If this were true, why do we have to keep adding kmeta every 3 months?


----------



## Johnd (Jun 25, 2017)

drainsurgeon said:


> Secondly, dissolved sulfur dioxide levels will remain stable as long as the airlock is secure. And as long as your wine is stabilized with adequate levels of sulfites, you should not expect any unwanted secondary fermentation by anything.
> 
> If this were true, why do we have to keep adding kmeta every 3 months?



Largely, it is the free SO2 in your wine which protects it from contamination and oxidation. Fermentation should be the least of your worries with a dry wine or one that has been properly treated with K sorbate. The free SO2 levels decline as the free sulfite becomes bound as it does its job, which is why it must be maintained at levels appropriate for your pH.
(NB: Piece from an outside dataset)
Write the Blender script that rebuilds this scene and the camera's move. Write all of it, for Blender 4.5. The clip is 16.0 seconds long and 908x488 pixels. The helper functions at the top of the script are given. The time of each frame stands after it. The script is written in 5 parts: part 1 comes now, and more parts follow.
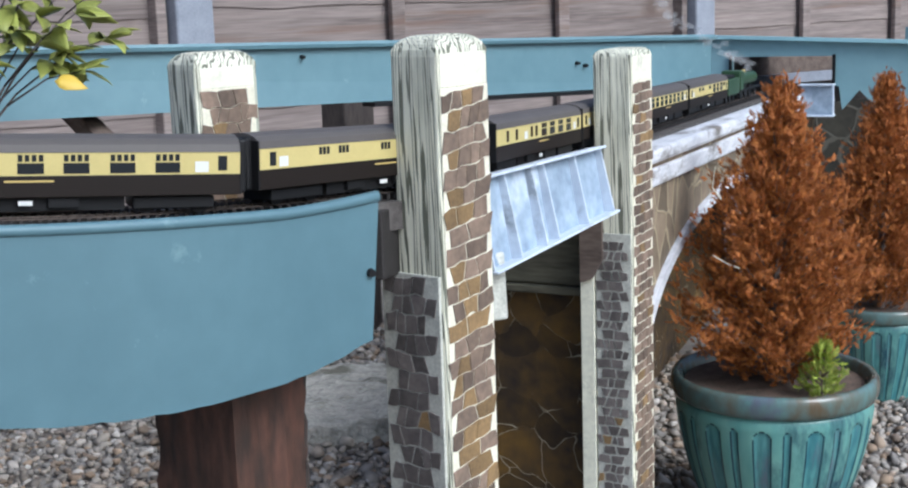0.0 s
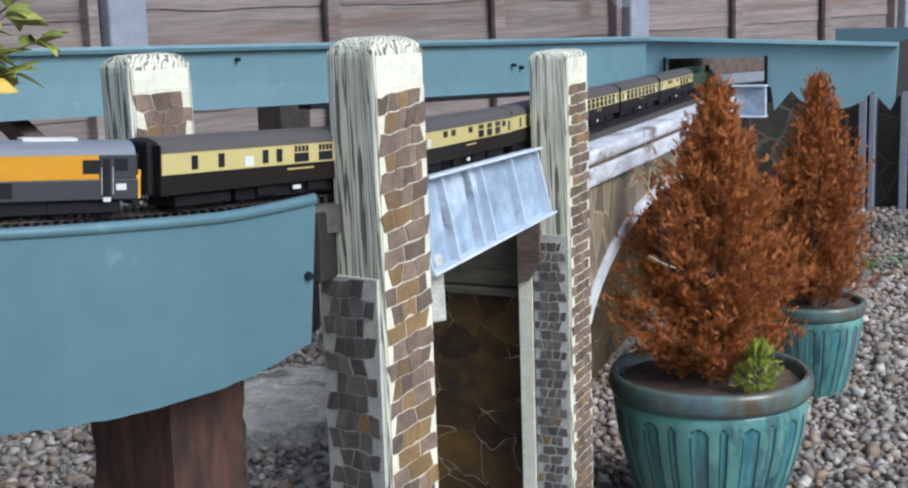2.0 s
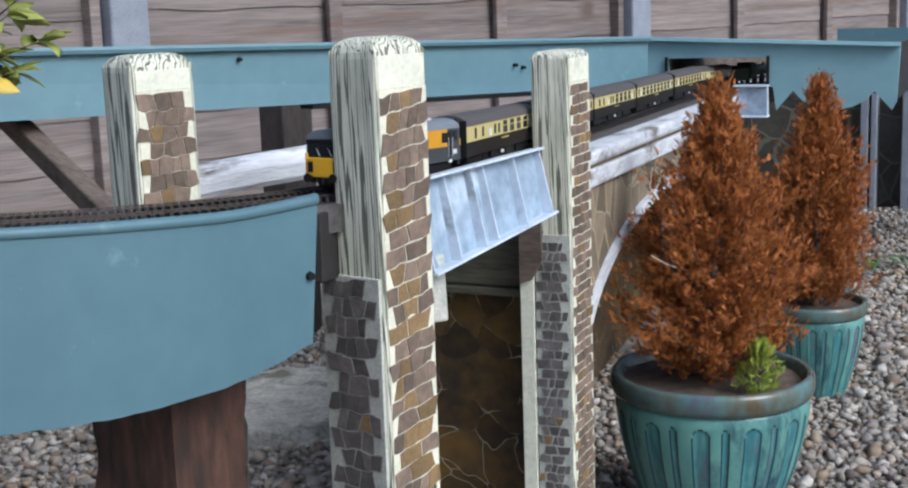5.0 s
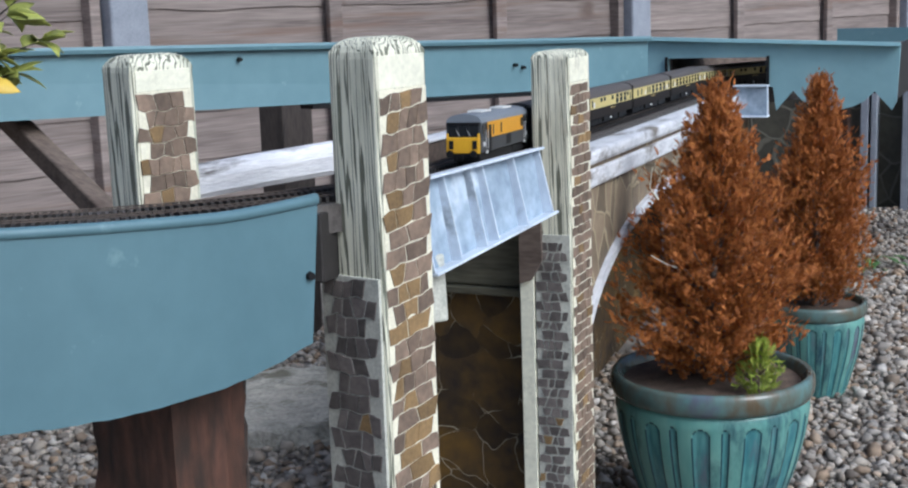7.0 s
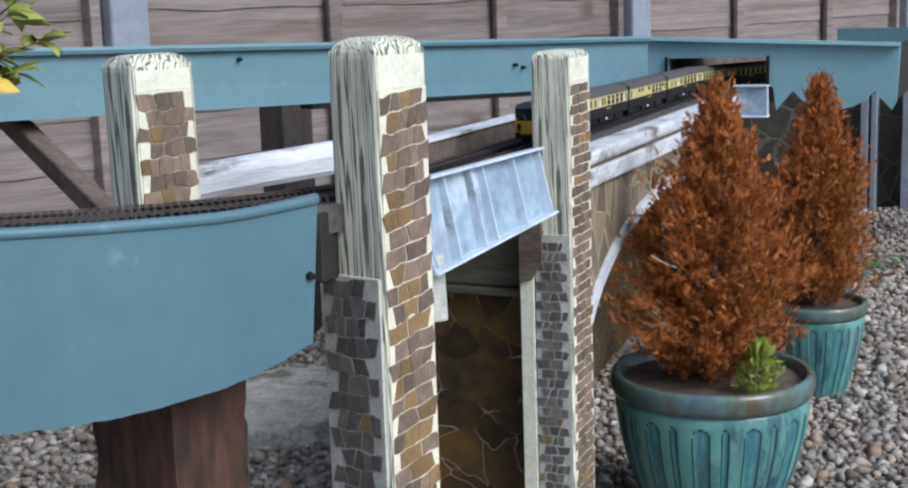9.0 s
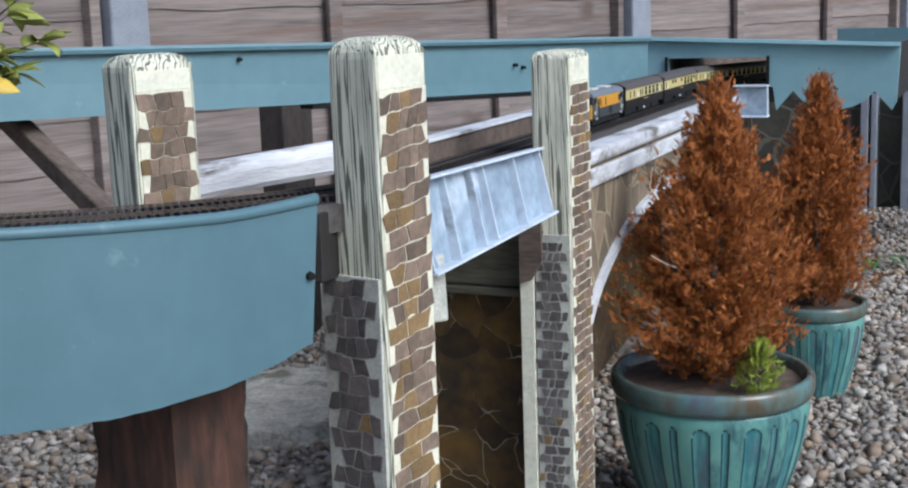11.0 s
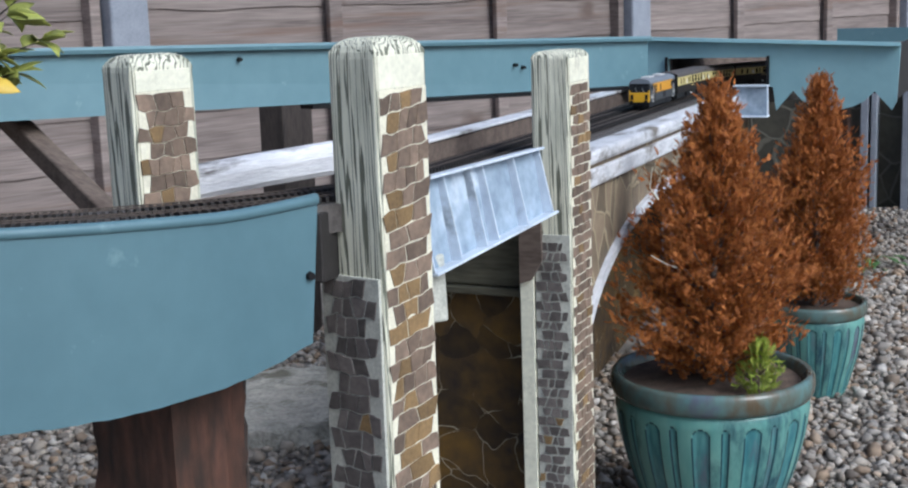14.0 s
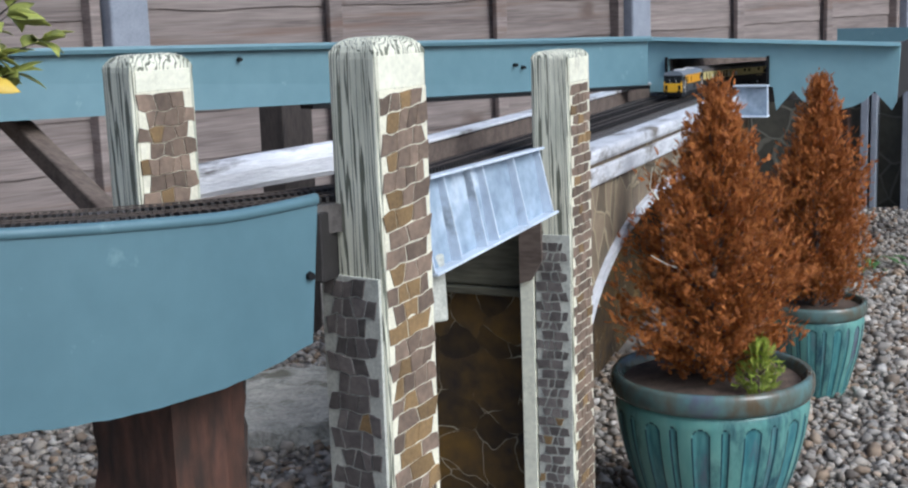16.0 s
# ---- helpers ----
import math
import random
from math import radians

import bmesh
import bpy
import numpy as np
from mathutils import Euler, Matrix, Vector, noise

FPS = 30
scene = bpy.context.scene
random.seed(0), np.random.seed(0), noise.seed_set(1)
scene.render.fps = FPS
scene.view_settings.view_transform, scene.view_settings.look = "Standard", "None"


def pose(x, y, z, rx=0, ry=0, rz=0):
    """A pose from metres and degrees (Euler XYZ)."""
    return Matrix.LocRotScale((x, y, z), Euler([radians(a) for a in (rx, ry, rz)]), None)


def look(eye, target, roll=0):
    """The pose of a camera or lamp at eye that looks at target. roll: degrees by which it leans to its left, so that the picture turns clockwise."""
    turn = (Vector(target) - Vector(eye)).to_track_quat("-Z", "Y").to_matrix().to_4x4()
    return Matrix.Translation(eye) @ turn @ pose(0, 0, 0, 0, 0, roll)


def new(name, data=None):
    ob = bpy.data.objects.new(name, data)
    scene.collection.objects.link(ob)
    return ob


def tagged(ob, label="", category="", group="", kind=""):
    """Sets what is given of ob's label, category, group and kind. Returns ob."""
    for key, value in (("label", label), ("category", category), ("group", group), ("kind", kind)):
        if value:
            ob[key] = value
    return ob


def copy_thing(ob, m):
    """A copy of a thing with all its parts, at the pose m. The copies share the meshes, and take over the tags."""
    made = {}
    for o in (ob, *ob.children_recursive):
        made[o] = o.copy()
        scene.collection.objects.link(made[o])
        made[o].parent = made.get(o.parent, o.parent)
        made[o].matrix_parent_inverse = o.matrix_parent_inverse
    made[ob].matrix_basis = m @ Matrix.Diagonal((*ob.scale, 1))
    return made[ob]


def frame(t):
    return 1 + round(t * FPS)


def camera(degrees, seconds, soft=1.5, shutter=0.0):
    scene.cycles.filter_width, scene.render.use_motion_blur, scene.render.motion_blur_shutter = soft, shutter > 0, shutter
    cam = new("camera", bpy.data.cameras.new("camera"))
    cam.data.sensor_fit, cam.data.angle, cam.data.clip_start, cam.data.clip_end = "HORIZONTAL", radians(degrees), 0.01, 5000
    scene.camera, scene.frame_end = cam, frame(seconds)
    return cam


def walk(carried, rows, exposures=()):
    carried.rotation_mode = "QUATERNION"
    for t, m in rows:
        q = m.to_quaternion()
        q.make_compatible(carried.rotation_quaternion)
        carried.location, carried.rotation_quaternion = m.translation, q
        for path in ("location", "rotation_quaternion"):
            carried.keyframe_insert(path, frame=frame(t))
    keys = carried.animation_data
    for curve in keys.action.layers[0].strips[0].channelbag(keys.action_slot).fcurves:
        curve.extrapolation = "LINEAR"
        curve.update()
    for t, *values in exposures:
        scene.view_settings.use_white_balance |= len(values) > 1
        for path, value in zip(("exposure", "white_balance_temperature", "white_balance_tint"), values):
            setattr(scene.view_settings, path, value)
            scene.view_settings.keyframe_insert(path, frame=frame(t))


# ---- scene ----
# ---- camera: a slow pan on one spot, then at rest ----
EYE = (0.0, 0.0, 0.6)
TILT = 10.4
PAN = [(0, 110.2), (0.1, 68), (0.2, 39.5), (0.3, 17.5), (0.4, 15), (0.5, 20.5), (0.6, 20), (0.7, 20.5), (0.8, 21), (0.9, 20.0),
       (1.0, 13.7), (1.1, 1.5), (1.2, -1.8), (1.3, -3.8), (1.4, -4.9), (1.5, -4.6), (1.7, -4.2), (2.0, -3.1), (2.5, -1.6), (3.0, 0),
       (3.4, 0), (16.0, 0)]


def aim(turn):
    a, b = radians(turn), radians(TILT)
    way = Vector((math.sin(a) * math.cos(b), math.cos(a) * math.cos(b), -math.sin(b)))
    return look(EYE, Vector(EYE) + way, -1.9)


cam = camera(2 * math.degrees(math.atan(784 / 2285)), 16.0, soft=2.2)
walk(cam, [(t, aim(-23.83 - d / 41.5)) for t, d in PAN], exposures=[(0.0, 0.08, 5190, 5), (1.2, -0.08, 5210, 5), (16.0, -0.15, 5240, 5)])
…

Bungs and airlock in carboys do leak, purportedly more than corks......


----------



## FTC Wines (Jun 27, 2017)

Drain surgeon, you never mentioned how you keep your barrels topped off for the 5 months. Could you enlighten us. Thanks, Roy


----------



## drainsurgeon (Jun 27, 2017)

FTC Wines said:


> Drain surgeon, you never mentioned how you keep your barrels topped off for the 5 months. Could you enlighten us. Thanks, Roy



I don't use barrels Roy, I use 5, 6 and 6 1/2 gallon glass carboys. From other posts here, it doesn't sound like I could get away with it in barrels. I keep most topped off within a couple inches of the bung. Even though the basement is pretty dark, I also wrap each carboy with a towel to minimize light exposure.


----------



## drainsurgeon (Jun 27, 2017)

One more question. When I get back in the spring, these batches will have almost a year of aging on them. I will rack and should I give it one more dose of kmeta before bottling?


----------



## balatonwine (Jun 27, 2017)

For what it is worth, an interesting study:

INFLUENCE OF ENVIRONMENT - Wine evaporation from barrels


----------



## Johnd (Jun 27, 2017)

balatonwine said:


> For what it is worth, an interesting study:
> 
> INFLUENCE OF ENVIRONMENT - Wine evaporation from barrels



Very interesting study!! I certainly noticed the difference in the amount of wine it takes to top up my barrels since moving them from my conditioned home environment (75F / 45% RH +/- range) and into the wine room (55F / 70% RH +/-). Certainly makes sense, interesting that at elevated humidity levels, you actually lose ABV.........


----------



## richmke (Jun 28, 2017)

drainsurgeon said:


> I will rack and should I give it one more dose of kmeta before bottling?



Yes. Rack and add k-meta before bottling.


----------



## HillPeople (Jul 2, 2017)

5 months or so in glass carboys with little headspace, CO2 in what little there is and K-Meta at 60 ppm is no problem. Barrel aging takes more regular attention in topping up and testing sulfite levels.


----------



## Reluctant Chemist (Jul 2, 2017)

*Carefully Add Sufite and Go*

I also think you can leave a wine unattended for five months with minimal risk. A word of caution: Make sure you've added sulfite at the recommended level at least once prior to your final check before leaving, and added it to a stable level for red wines before your final check. Reds can react with 50 - 90% of the sulfite you first add, so make sure you've adjusted for this and reached a stable level of Free SO2. Also, make sure you are adjusting Free SO2 levels according to the pH level of each wine. Then, adding to achieve the high target before you go should leave your wines with adequate protection, without adding so much that you slow down the aging process to a crawl.

Information on the pH - Free SO2 relationship can be found on the Accuvin website, in the "Wine Lab" section, or following this link: http://www.accuvin.com/wp-content/uploads/2015/04/How-SO2-and-pH-are-Linked.pdf


----------